DIRECTIVE | Extract each line of the material that follows exactly and omit its pictures.

[START]

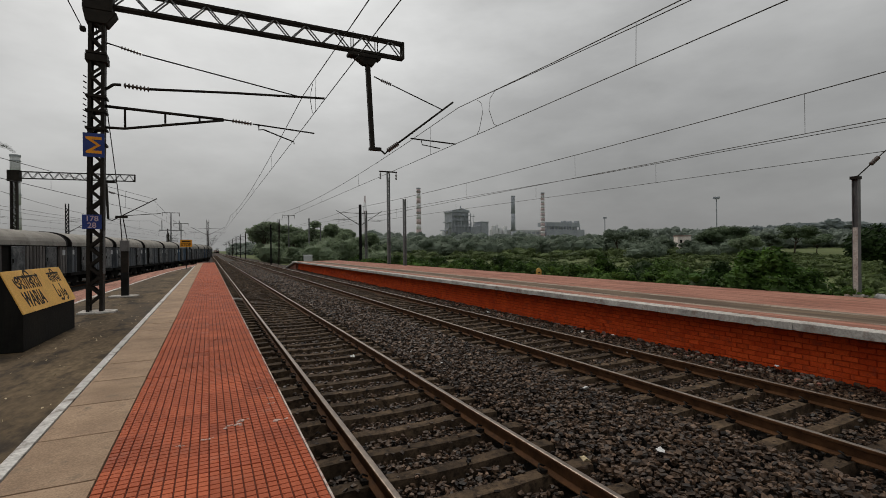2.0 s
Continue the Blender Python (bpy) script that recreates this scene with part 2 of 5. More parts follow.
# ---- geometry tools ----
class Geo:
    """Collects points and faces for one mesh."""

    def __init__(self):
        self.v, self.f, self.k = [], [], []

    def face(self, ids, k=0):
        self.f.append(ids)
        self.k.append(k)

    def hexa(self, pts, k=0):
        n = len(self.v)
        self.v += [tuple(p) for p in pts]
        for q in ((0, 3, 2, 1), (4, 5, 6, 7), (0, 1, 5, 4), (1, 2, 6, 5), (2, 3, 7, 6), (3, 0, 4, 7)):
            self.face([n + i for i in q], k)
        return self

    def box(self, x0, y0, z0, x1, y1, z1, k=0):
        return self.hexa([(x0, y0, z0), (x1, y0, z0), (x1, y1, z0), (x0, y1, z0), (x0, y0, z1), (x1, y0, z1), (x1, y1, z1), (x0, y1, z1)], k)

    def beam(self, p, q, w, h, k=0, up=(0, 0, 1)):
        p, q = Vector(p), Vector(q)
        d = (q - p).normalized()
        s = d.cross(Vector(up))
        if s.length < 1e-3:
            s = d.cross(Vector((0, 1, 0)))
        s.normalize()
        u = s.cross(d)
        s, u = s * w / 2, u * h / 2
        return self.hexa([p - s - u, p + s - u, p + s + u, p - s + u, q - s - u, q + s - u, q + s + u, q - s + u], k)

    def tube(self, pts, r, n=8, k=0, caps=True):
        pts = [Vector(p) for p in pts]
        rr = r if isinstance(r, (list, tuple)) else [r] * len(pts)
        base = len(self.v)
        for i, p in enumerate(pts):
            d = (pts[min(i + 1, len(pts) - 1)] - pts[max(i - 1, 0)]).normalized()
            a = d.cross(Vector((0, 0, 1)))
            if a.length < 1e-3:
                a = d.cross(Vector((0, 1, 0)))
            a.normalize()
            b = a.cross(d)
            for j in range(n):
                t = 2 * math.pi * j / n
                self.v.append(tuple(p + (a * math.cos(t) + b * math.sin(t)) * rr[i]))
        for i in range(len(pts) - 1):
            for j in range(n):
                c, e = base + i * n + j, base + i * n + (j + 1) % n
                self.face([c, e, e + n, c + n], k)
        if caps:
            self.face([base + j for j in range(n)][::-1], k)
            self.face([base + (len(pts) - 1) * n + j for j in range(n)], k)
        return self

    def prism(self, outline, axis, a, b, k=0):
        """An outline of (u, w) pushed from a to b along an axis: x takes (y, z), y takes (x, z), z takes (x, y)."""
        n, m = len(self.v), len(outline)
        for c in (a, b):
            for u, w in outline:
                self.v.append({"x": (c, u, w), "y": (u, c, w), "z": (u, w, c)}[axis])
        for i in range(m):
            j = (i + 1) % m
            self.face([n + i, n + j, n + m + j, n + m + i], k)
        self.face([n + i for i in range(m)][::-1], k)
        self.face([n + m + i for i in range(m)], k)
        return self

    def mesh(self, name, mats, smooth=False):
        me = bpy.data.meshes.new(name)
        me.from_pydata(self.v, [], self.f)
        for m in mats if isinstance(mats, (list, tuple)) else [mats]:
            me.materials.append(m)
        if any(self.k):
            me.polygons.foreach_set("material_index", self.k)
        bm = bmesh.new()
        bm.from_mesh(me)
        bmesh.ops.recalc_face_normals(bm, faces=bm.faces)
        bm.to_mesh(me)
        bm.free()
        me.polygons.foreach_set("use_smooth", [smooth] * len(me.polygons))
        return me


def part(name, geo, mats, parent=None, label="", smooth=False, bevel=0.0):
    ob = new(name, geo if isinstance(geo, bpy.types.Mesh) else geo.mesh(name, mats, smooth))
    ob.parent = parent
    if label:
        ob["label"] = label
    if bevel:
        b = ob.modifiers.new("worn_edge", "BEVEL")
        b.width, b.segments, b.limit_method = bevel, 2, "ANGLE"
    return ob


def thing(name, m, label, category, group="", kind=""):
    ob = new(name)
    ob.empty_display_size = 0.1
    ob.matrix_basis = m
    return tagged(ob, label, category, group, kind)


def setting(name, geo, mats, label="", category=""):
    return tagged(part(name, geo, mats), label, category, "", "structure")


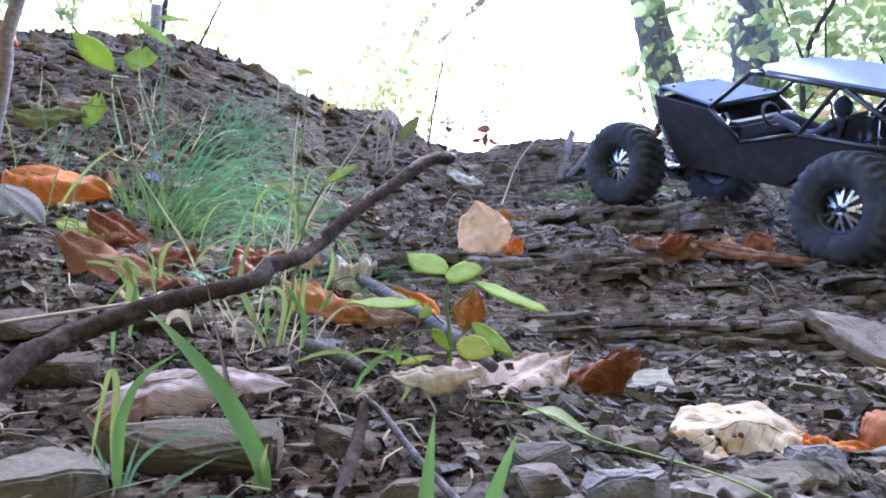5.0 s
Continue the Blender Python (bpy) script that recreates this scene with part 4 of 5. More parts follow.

[END]

ANSWER TO THIS EXERCISE |
2.0 s
Continue the Blender Python (bpy) script that recreates this scene with part 2 of 5. More parts follow.
# ---- geometry tools ----
class Geo:
    """Collects points and faces for one mesh."""

    def __init__(self):
        self.v, self.f, self.k = [], [], []

    def face(self, ids, k=0):
        self.f.append(ids)
        self.k.append(k)

    def hexa(self, pts, k=0):
        n = len(self.v)
        self.v += [tuple(p) for p in pts]
        for q in ((0, 3, 2, 1), (4, 5, 6, 7), (0, 1, 5, 4), (1, 2, 6, 5), (2, 3, 7, 6), (3, 0, 4, 7)):
            self.face([n + i for i in q], k)
        return self

    def box(self, x0, y0, z0, x1, y1, z1, k=0):
        return self.hexa([(x0, y0, z0), (x1, y0, z0), (x1, y1, z0), (x0, y1, z0), (x0, y0, z1), (x1, y0, z1), (x1, y1, z1), (x0, y1, z1)], k)

    def beam(self, p, q, w, h, k=0, up=(0, 0, 1)):
        p, q = Vector(p), Vector(q)
        d = (q - p).normalized()
        s = d.cross(Vector(up))
        if s.length < 1e-3:
            s = d.cross(Vector((0, 1, 0)))
        s.normalize()
        u = s.cross(d)
        s, u = s * w / 2, u * h / 2
        return self.hexa([p - s - u, p + s - u, p + s + u, p - s + u, q - s - u, q + s - u, q + s + u, q - s + u], k)

    def tube(self, pts, r, n=8, k=0, caps=True):
        pts = [Vector(p) for p in pts]
        rr = r if isinstance(r, (list, tuple)) else [r] * len(pts)
        base = len(self.v)
        for i, p in enumerate(pts):
            d = (pts[min(i + 1, len(pts) - 1)] - pts[max(i - 1, 0)]).normalized()
            a = d.cross(Vector((0, 0, 1)))
            if a.length < 1e-3:
                a = d.cross(Vector((0, 1, 0)))
            a.normalize()
            b = a.cross(d)
            for j in range(n):
                t = 2 * math.pi * j / n
                self.v.append(tuple(p + (a * math.cos(t) + b * math.sin(t)) * rr[i]))
        for i in range(len(pts) - 1):
            for j in range(n):
                c, e = base + i * n + j, base + i * n + (j + 1) % n
                self.face([c, e, e + n, c + n], k)
        if caps:
            self.face([base + j for j in range(n)][::-1], k)
            self.face([base + (len(pts) - 1) * n + j for j in range(n)], k)
        return self

    def prism(self, outline, axis, a, b, k=0):
        """An outline of (u, w) pushed from a to b along an axis: x takes (y, z), y takes (x, z), z takes (x, y)."""
        n, m = len(self.v), len(outline)
        for c in (a, b):
            for u, w in outline:
                self.v.append({"x": (c, u, w), "y": (u, c, w), "z": (u, w, c)}[axis])
        for i in range(m):
            j = (i + 1) % m
            self.face([n + i, n + j, n + m + j, n + m + i], k)
        self.face([n + i for i in range(m)][::-1], k)
        self.face([n + m + i for i in range(m)], k)
        return self

    def mesh(self, name, mats, smooth=False):
        me = bpy.data.meshes.new(name)
        me.from_pydata(self.v, [], self.f)
        for m in mats if isinstance(mats, (list, tuple)) else [mats]:
            me.materials.append(m)
        if any(self.k):
            me.polygons.foreach_set("material_index", self.k)
        bm = bmesh.new()
        bm.from_mesh(me)
        bmesh.ops.recalc_face_normals(bm, faces=bm.faces)
        bm.to_mesh(me)
        bm.free()
        me.polygons.foreach_set("use_smooth", [smooth] * len(me.polygons))
        return me


def part(name, geo, mats, parent=None, label="", smooth=False, bevel=0.0):
    ob = new(name, geo if isinstance(geo, bpy.types.Mesh) else geo.mesh(name, mats, smooth))
    ob.parent = parent
    if label:
        ob["label"] = label
    if bevel:
        b = ob.modifiers.new("worn_edge", "BEVEL")
        b.width, b.segments, b.limit_method = bevel, 2, "ANGLE"
    return ob


def thing(name, m, label, category, group="", kind=""):
    ob = new(name)
    ob.empty_display_size = 0.1
    ob.matrix_basis = m
    return tagged(ob, label, category, group, kind)


def setting(name, geo, mats, label="", category=""):
    return tagged(part(name, geo, mats), label, category, "", "structure")


5.0 s
Continue the Blender Python (bpy) script that recreates this scene with part 4 of 5. More parts follow.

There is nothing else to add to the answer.